Setup#
it's three markdown files, and it's basically three prompts. What I figured out is, okay, if you want to build something, whether it's the whole app or just a feature of the app, you of course have to create a PRD, a product requirement doc, and again, it's like, duh. But a lot of people don't know this.
What I do is I have this file, you just tag it, and then you tag the filename, and then I now use Whisper Flow, and I'm not an investor, I'm not being paid to say that, but I just click the Alt key on my keyboard, and I just start blabbing about this feature and everything about it, and then I tag this file called Create PRD, and then the model goes to work, and the prompt is basically like, okay, take the user's requirements, ask them five clarifying questions, and then once you get the answer, then build out a pretty typical PRD. Yeah. Great.
You got a PRD. You specify a lot of things, but now what? So, then the second file is called generate tasks.

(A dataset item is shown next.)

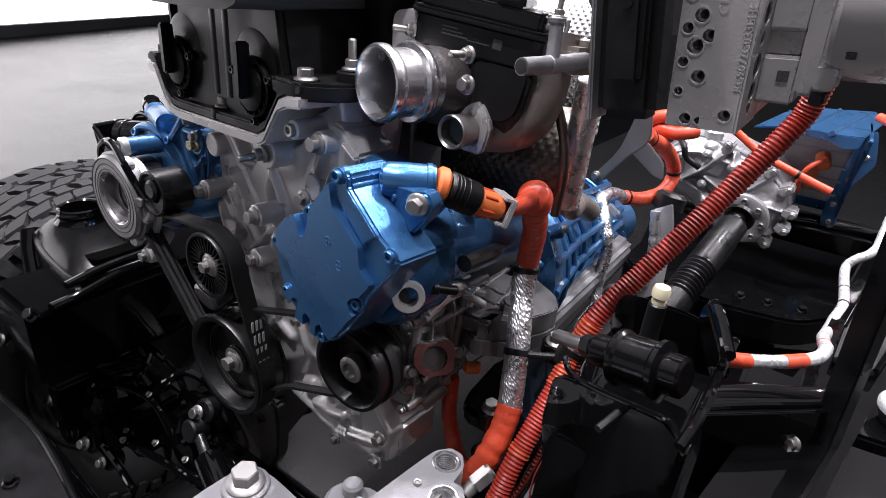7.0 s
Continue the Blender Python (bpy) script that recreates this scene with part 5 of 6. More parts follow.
part("side_sheet", prism(rounded([(0.575, 0.955), (0.634, 0.958), (0.634, 0.82), (0.59, 0.82)], 3, 0.1), -0.728, -0.722, "x", 0.0015), GLOSS, ltower)
part("rolled_edge", sweep(spline([(-0.725, 0.578, 0.956), (-0.725, 0.62, 0.958), (-0.7, 0.63, 0.963), (-0.682, 0.631, 0.977), (-0.66, 0.631, 0.984), (-0.62, 0.631, 0.981)], 6), 0.005, 10), GLOSS, ltower)
part("front_lip", sweep(spline([(-0.725, 0.578, 0.954), (-0.69, 0.575, 0.935), (-0.65, 0.575, 0.925), (-0.6, 0.58, 0.93)], 6), 0.004, 10), GLOSS, ltower)
part("front_sheet", prism(rounded([(-0.722, 0.95), (-0.69, 0.933), (-0.65, 0.923), (-0.6, 0.928), (-0.6, 0.8), (-0.69, 0.8)], 3, 0.1), 0.577, 0.582, "y", 0.001), GLOSS, ltower)
part("bushing", join(rod((-0.675, 0.598, 0.95), (-0.6, 0.618, 0.962), 0.0225, 28, 0.003), rod((-0.66, 0.602, 0.9525), (-0.655, 0.6033, 0.9533), 0.0245, 28, 0.001)), BUSH, ltower)

# flat front crossmember and the dark axle parts below
cross = thing("front_crossmember", (-0.55, 0.2, 0.5), "gloss black front crossmember with a flat top", "crossmember")
part("beam", prism([(-1.0, 0.29), (-0.75, 0.322), (-0.6, 0.327), (-0.5, 0.33), (-0.42, 0.323), (-0.3, 0.305), (-0.25, 0.28), (-0.25, 0.12), (-1.0, 0.12)], 0.5, 0.6, "z", 0.006), CROSS_PAINT, cross)
part("raised_edge", sweep(spline([(-1.0, 0.288, 0.6), (-0.75, 0.32, 0.6), (-0.6, 0.325, 0.6), (-0.5, 0.328, 0.6), (-0.42, 0.321, 0.6), (-0.3, 0.303, 0.6)], 6), 0.005, 10), CROSS_PAINT, cross)
part("seam", prism(rounded([(-0.75, 0.24), (-0.62, 0.255), (-0.5, 0.25), (-0.4, 0.22), (-0.4, 0.13), (-0.75, 0.13)], 3), 0.6, 0.606, "z", 0.002), CROSS_PAINT, cross)
for x, y in ((-0.6, 0.285), (-0.56, 0.288), (-0.42, 0.27)):
    bolt(cross, (x, y, 0.6), (0, 0, 1), 0.01, "hex", GLOSS)
axle = thing("front_axle", (-0.3, 0.55, 0.3), "black painted front axle with link brackets and bolts", "axle")
part("tube", rod((-0.95, 0.56, 0.42), (0.55, 0.56, 0.42), 0.042, 28), GLOSS, axle)
part("differential", lathe([(0.03, -0.07), (0.06, -0.062), (0.07, -0.03), (0.088, -0.026), (0.088, -0.016), (0.078, -0.012), (0.08, 0.04), (0.06, 0.1)], (-0.47, 0.57, 0.43), (0.1, 1, -0.2), 32), GLOSS, axle)
for k in range(6):
    part("cast_rib", rod((-0.47 + 0.07 * math.cos(k * 1.05), 0.56, 0.43 + 0.07 * math.sin(k * 1.05)), (-0.47 + 0.05 * math.cos(k * 1.05), 0.505, 0.43 + 0.05 * math.sin(k * 1.05)), 0.008, 10), GLOSS, axle)
for k in range(10):
    bolt(axle, (-0.47 + 0.081 * math.cos(k * 0.628), 0.545, 0.43 + 0.081 * math.sin(k * 0.628)), (0, -1, 0.15), 0.006, "hex", SATIN)
for dims in ((-0.56, -0.53, 0.47, 0.56, 0.4, 0.5), (-0.74, -0.7, 0.42, 0.58, 0.36, 0.5), (-0.64, -0.6, 0.44, 0.56, 0.38, 0.46), (-0.47, -0.33, 0.57, 0.62, 0.55, 0.57)):
    part("link_bracket", box(*dims, 0.006), GLOSS, axle)
part("spring_pad", lathe([(0.06, 0), (0.065, 0.01), (0.05, 0.03), (0.03, 0.035)], (-0.69, 0.53, 0.46), (0, 0, 1), 32), GLOSS, axle)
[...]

And so, you tag the PRD, you tag the generate task file, and you hit go on the agent. And the prompt is pretty simple. Look at this PRD, pretend that you're translating it for a junior developer.
Break it down.#
Break it down as tasks, make every task atomic, use dot notation, put a list of the files that you think you're going to need to add at the top, and then say go. And then, there's the third one is, which is iterating the task, which is do one task at a time, ask for permissions when you don't understand things. And that process, believe it or not, most people don't do or understand or have the discipline to run.
But when you do, you can build big, big features pretty reliably.